Lui, instruit par l'expérience, sait bien qu'il ne doit compter sur aucun des chefs royalistes qui l'entourent. Il est allé, à Vieillevigne, réclamer une place dans les cantonnements de Royrand, il a été durement repoussé ; sa fierté ne se risquera plus à semblable affront : il combattra donc isolément ; sans doute, pour quelque expédition importante, il ne refusera pas de s'allier avec l'un ou avec l'autre ; mais, il le discerne déjà, ceux dont il sollicitera le concours ne le lui accorderont que s'ils y trouvent un avantage personnel. Ce défaut d'union sera fatal à la Vendée.
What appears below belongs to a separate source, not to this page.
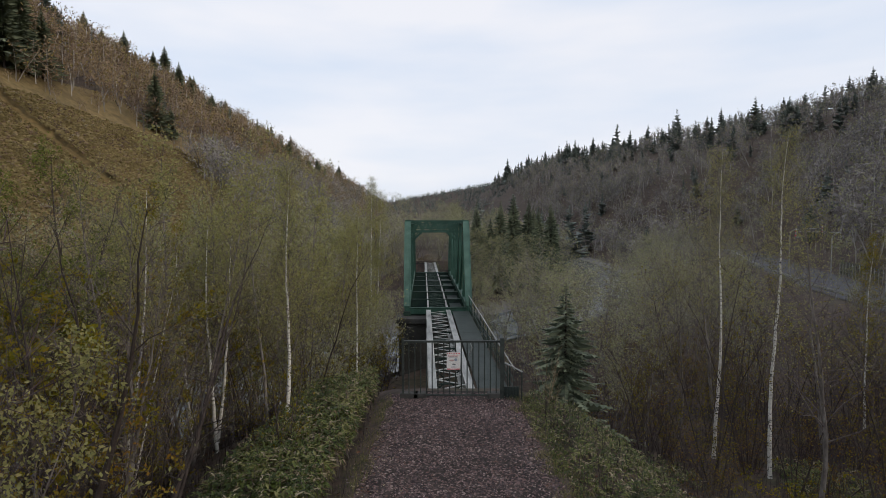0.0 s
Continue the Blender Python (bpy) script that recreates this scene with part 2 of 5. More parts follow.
# twigs lightened and greyed so that the valley's haze sits in their colour
M_HAZETWIG = mat("haze_paled_twigs", [(0.134, 0.126, 0.130), (0.224, 0.212, 0.212), (0.284, 0.257, 0.244)], 0.11, bump=0, spread=0.12, space="World")
M_FARBARK = mat("far_bark", [(0.11, 0.1, 0.09), (0.26, 0.24, 0.22), (0.45, 0.43, 0.41)], 0.1, bump=0, spread=0.2, space="World")
M_WARMTWIG = mat("warm_far_twigs", [(0.130, 0.095, 0.073), (0.227, 0.163, 0.112), (0.273, 0.208, 0.130)], 0.11, bump=0, spread=0.12, space="World")
M_WARMLEAF = mat("warm_far_leaves", [(0.162, 0.135, 0.046), (0.270, 0.223, 0.068), (0.297, 0.196, 0.081)], 0.11, bump=0, spread=0.15, thin=0.3, space="World")
# leaves lightened likewise: haze over the distant crowns is part of this colour
M_HAZELEAF = mat("haze_paled_leaves", [(0.213, 0.224, 0.123), (0.325, 0.330, 0.179), (0.325, 0.297, 0.196)], 0.11, bump=0, spread=0.15, thin=0.45, space="World")
M_LEAF_PALE = mat("pale_spring_leaf", [(0.198, 0.204, 0.083), (0.297, 0.292, 0.110), (0.352, 0.319, 0.138)], 1.0, bump=0, spread=0.25, thin=0.5)
M_MEADOWLEAF = mat("meadow_leaf", [(0.2, 0.16, 0.075), (0.29, 0.235, 0.112), (0.36, 0.295, 0.15)], 0.15, bump=0, spread=0.2, thin=0.4, space="World")
# paler copy of the truss green: light on the end posts' faces as colour
M_LITGREEN = mat("lit_green_paint", [(0.038, 0.088, 0.07), (0.062, 0.13, 0.105), (0.09, 0.165, 0.14)], 1.2, rough=0.55, bump=0.1, bump_scale=20)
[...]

Sans cet antagonisme, maîtresse de 100.000 hommes, elle aurait tenu, temporairement tout au moins, la Convention en échec ; elle l'aurait suffisamment inquiétée pour épargner peut-être à la Révolution, le sanglant déshonneur de la Terreur, et l'on sera tenté d'incriminer de petitesse cette vue étroite des chefs de l'insurrection, si l'on ne songeait que le Roi pour lequel ils combattent n'est pas un puissant monarque, disposant de trésors et de places bien rétribuées, mais un pauvre enfant de huit ans que les régicides gardent captif dans une sombre tour ; il ignore même qu'il a des partisans et que son nom est inscrit sur les drapeaux qui flottent, là-bas, bien loin, sur le clocher de villages dont il n'a jamais entendu les noms. C'est ce Dauphin qu'il faudrait avoir comme chef ; toutes les rivalités s'inclineraient devant sa faiblesse ; toutes les ambitions se feraient humbles ; et c'est pourquoi Charette rêve déjà d'attirer, à défaut de l'enfant royal sur la terre de Vendée, l'un des frères de Louis XVI, le comte de Provence ou le comte d'Artois, dont la seule présence unifierait tous les efforts et ferait, de toutes les bandes sans lien, une immense année enthousiaste qui, d'un élan, de Saumur à Tours et à Paris, irait, aux acclamations du monde entier, châtier les régicides et délivrer le petit Roi prisonnier.